Taxation – trust income retains its character. So if a unit trust made a capital gain it could flow through to the individual as a capital gain if the units are owned by a DT. If the units are owned by a Company then the character would change to that of divdend.
companies also do not get the 50% CGT discount
Asset Protection assets owned by a discretionary trust generally don't form part of someone's estate if they are bankrupted. If a person owned the shares then these shares would – and could fall into the hands of creditor so any profit by the unit trust could go to the creditors.
hope you don't mind me joining the conversation, please correct me if I'm wrong, but don't you get the 50%CGT discount in the company as a trustee scenario if you channel the profits to an individual – such as yourself / spouse?

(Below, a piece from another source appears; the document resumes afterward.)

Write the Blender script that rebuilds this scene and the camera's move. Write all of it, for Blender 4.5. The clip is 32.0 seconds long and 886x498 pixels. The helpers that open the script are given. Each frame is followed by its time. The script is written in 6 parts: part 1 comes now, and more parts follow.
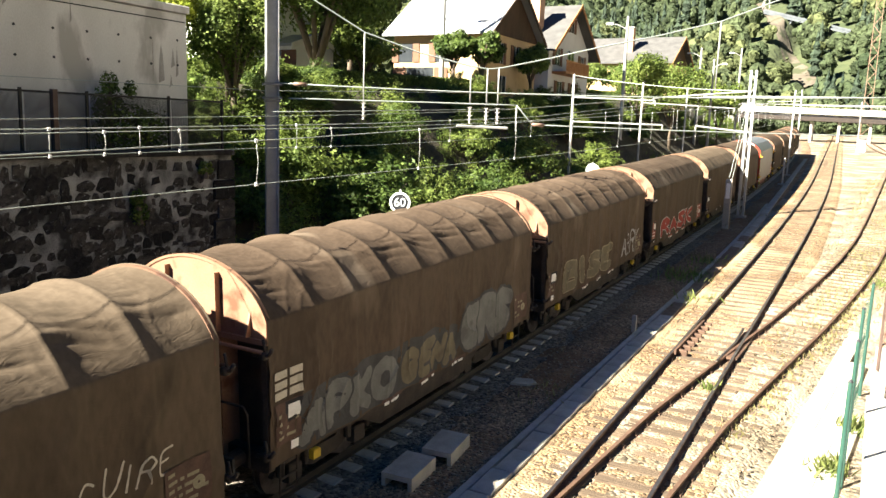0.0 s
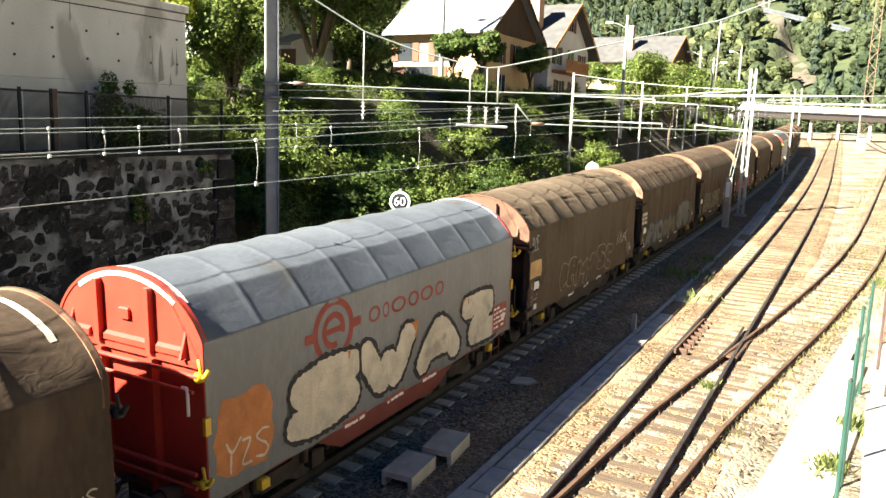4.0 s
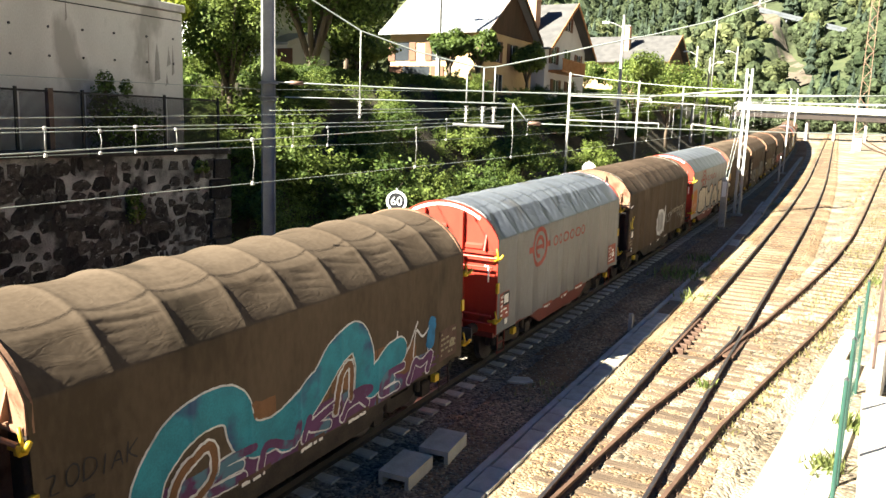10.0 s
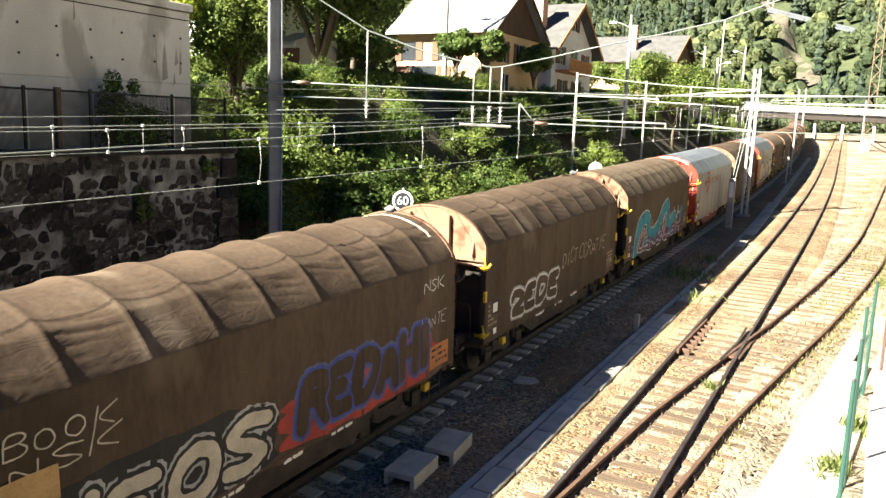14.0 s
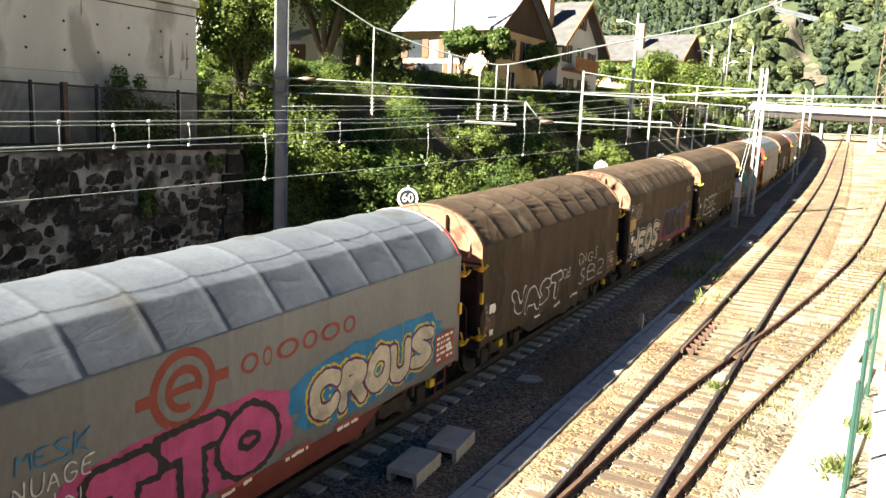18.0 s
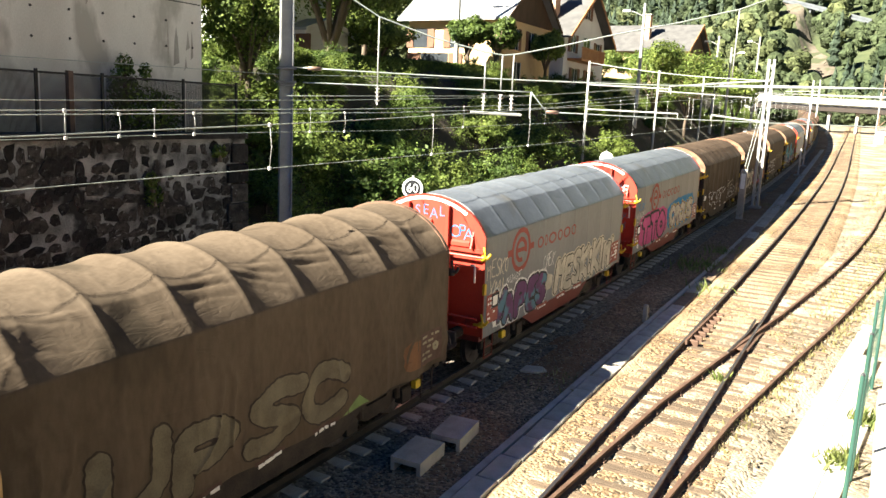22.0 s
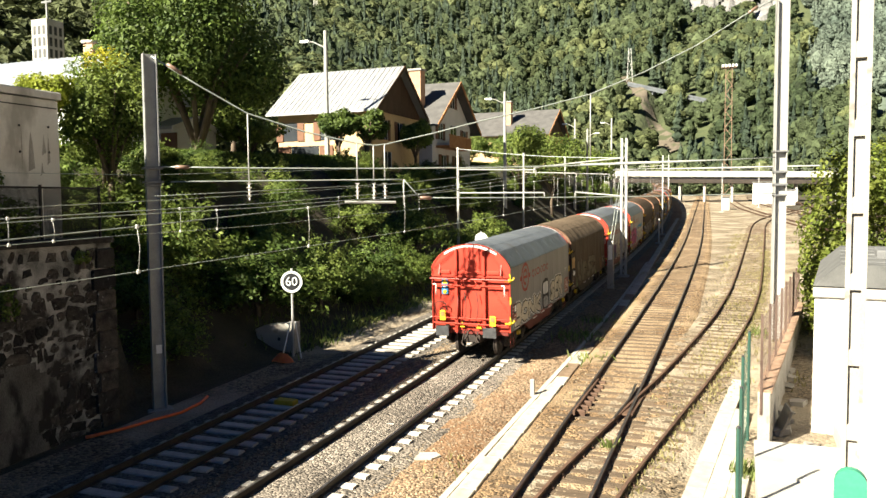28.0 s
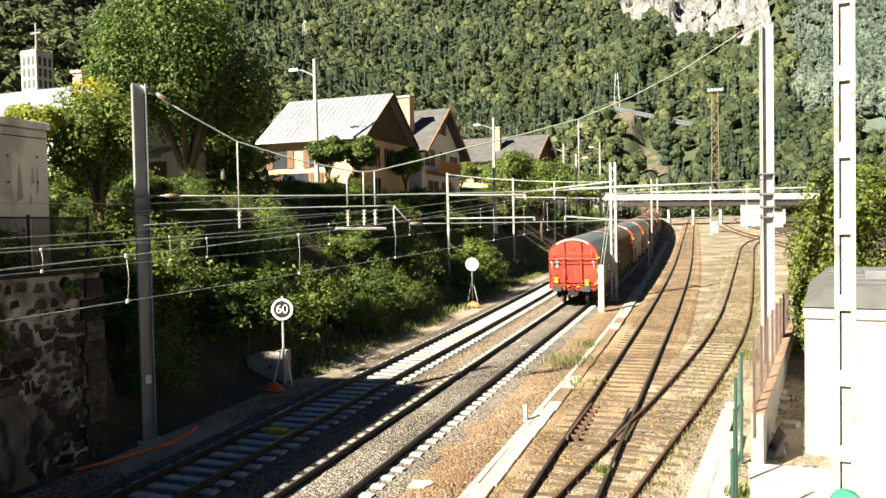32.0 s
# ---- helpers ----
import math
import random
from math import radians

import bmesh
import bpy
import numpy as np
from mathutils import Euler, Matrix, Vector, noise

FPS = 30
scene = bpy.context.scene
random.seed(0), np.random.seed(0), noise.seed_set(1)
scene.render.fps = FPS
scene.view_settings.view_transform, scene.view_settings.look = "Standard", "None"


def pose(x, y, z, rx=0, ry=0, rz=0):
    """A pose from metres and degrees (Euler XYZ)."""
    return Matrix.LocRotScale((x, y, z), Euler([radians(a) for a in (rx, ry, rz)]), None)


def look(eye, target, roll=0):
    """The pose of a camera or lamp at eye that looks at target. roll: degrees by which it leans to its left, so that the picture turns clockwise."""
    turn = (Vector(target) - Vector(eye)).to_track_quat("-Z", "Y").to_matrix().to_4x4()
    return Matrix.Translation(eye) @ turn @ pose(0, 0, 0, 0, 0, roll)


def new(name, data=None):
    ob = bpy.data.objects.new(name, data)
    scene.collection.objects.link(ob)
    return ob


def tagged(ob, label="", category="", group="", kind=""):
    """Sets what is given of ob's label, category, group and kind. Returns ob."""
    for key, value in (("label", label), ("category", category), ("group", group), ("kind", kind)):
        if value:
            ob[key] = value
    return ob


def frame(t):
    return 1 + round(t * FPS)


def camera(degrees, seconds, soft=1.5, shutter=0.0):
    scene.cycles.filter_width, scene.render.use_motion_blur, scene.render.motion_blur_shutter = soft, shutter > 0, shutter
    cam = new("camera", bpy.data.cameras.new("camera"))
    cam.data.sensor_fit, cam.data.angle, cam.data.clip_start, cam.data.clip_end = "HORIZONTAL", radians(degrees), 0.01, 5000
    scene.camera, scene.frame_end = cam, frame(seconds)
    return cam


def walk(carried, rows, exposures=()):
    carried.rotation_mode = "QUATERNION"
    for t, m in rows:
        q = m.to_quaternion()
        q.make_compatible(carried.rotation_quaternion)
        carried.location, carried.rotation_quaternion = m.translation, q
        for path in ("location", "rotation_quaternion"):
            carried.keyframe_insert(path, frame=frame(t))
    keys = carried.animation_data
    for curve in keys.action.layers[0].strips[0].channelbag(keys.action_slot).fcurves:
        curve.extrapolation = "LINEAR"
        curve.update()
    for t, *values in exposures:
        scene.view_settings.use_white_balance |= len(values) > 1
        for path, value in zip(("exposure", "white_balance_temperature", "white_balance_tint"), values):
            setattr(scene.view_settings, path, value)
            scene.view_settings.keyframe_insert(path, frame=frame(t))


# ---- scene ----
cam = camera(59.74, 32.0)
EYE = 6.44
PATH = [
    (0, pose(0, 0, EYE, 80.80, -2.04, 29.15)),
    (0.5, pose(0, 0, EYE, 80.53, -2.06, 29.07)),
    (1, pose(0, 0, EYE, 80.42, -2.05, 28.92)),
    (1.5, pose(0, 0, EYE, 80.60, -2.03, 28.81)),
    (2, pose(0, 0, EYE, 80.65, -2.09, 28.75)),
    (2.5, pose(0, 0, EYE, 80.73, -2.12, 28.75)),
    (3, pose(0, 0, EYE, 80.72, -2.05, 28.93)),
    (3.5, pose(0, 0, EYE, 80.75, -1.94, 29.10)),
    (5.5, pose(0, 0, EYE, 80.66, -2.07, 29.14)),
    (6, pose(0, 0, EYE, 80.64, -2.16, 28.99)),
    (6.5, pose(0, 0, EYE, 80.67, -2.07, 28.75)),
    (7, pose(0, 0, EYE, 80.64, -2.11, 28.64)),
    (7.5, pose(0, 0, EYE, 80.60, -2.00, 28.64)),
    (8, pose(0, 0, EYE, 80.57, -1.89, 28.62)),
    (8.5, pose(0, 0, EYE, 80.58, -2.12, 28.71)),
    (9, pose(0, 0, EYE, 80.60, -2.02, 28.90)),
    (9.5, pose(0, 0, EYE, 80.57, -2.02, 28.95)),
    (10, pose(0, 0, EYE, 80.71, -1.99, 28.89)),
    (10.5, pose(0, 0, EYE, 80.77, -1.91, 28.75)),
    (11, pose(0, 0, EYE, 80.84, -1.99, 28.51)),
    (11.5, pose(0, 0, EYE, 80.91, -2.16, 28.55)),
    (12, pose(0, 0, EYE, 80.75, -2.38, 28.71)),
    (12.5, pose(0, 0, EYE, 80.65, -2.34, 28.99)),
    (13, pose(0, 0, EYE, 80.64, -2.26, 29.19)),
    (13.5, pose(0, 0, EYE, 80.65, -2.13, 29.30)),
    (14, pose(0, 0, EYE, 80.68, -2.10, 29.37)),
    (14.5, pose(0, 0, EYE, 80.70, -2.19, 29.49)),
    (16.5, pose(0, 0, EYE, 80.56, -1.94, 29.84)),
    (17, pose(0, 0, EYE, 80.55, -2.14, 29.89)),
    (17.5, pose(0, 0, EYE, 80.58, -2.40, 29.79)),
    (18, pose(0, 0, EYE, 80.48, -2.51, 29.78)),
    (18.5, pose(0, 0, EYE, 80.33, -2.70, 29.75)),
    (19, pose(0, 0, EYE, 79.94, -2.87, 29.62)),
    (19.5, pose(0, 0, EYE, 79.55, -2.89, 29.54)),
    (20, pose(0, 0, EYE, 79.44, -3.01, 29.47)),
    (20.5, pose(0, 0, EYE, 79.65, -2.83, 29.61)),
    (21, pose(0, 0, EYE, 79.58, -2.85, 29.84)),
    (21.5, pose(0, 0, EYE, 79.62, -2.74, 29.99)),
    (22, pose(0, 0, EYE, 79.75, -2.71, 30.16)),
    (22.5, pose(0, 0, EYE, 79.85, -2.77, 30.05)),
    (23, pose(0, 0, EYE, 79.88, -3.13, 29.93)),
    (23.5, pose(0, 0, EYE, 80.10, -3.30, 29.51)),
    (24, pose(0, 0, EYE, 80.57, -3.35, 29.00)),
    (24.5, pose(0, 0, EYE, 81.44, -3.37, 28.15)),
    (26.5, pose(0, 0, EYE, 83.47, -1.26, 24.10)),
    (27, pose(0, 0, EYE, 84.51, -0.65, 22.79)),
    (27.5, pose(0, 0, EYE, 85.44, -0.47, 21.87)),
    (28, pose(0, 0, EYE, 86.37, 0.46, 20.94)),
    (28.5, pose(0, 0, EYE, 87.15, 1.26, 19.99)),
    (29, pose(0, 0, EYE, 87.59, 1.30, 19.82)),
    (29.5, pose(0, 0, EYE, 87.68, 1.34, 19.91)),
    (30, pose(0, 0, EYE, 87.94, 1.62, 20.14)),
    (30.5, pose(0, 0, EYE, 88.27, 1.59, 20.20)),
    (31, pose(0, 0, EYE, 88.39, 1.72, 20.21)),
    (31.5, pose(0, 0, EYE, 88.34, 1.35, 20.20)),
    (32, pose(0, 0, EYE, 88.26, 1.10, 20.22)),
]
walk(cam, PATH, [(0, 2.80, 6400, 6), (24.5, 2.80, 6400, 6), (26.5, 2.30, 6600, 5), (28, 2.05, 6700, 5), (32, 2.00, 6700, 5)])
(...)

hope you don't mind me joining the conversation, please correct me if I'm wrong, but don't you get the 50%CGT discount in the company as a trustee scenario if you channel the profits to an individual – such as yourself / spouse?
Thanks.
Not so.
The trustee doesn't matter because the income flows through to the individual who pays the tax.
sorry – I mean when the income from the sale flows to the individual, if the entire amount goes to one person (yourself or spouse) don't they get the 50% CGT discount?
Are you asking if the CG from the sale of 1 property could be streamed to, say, 2 people and that each of those people can get the 50% CGT discount.
I think the answer is yes. Any accountants out there?
The short answer is yes. If a discretionary trust makes a capital gain and distributes to one or more individuals, the individual taxpayers qualify for the 50% discount.
If it is distributed to a company, the company pays tax on the full capital gain (ie – no discount).
As Terry said, it doesn't matter if the trustee of the trust is an individual or a company. It's the beneficiary that determines whether the discount applies or not.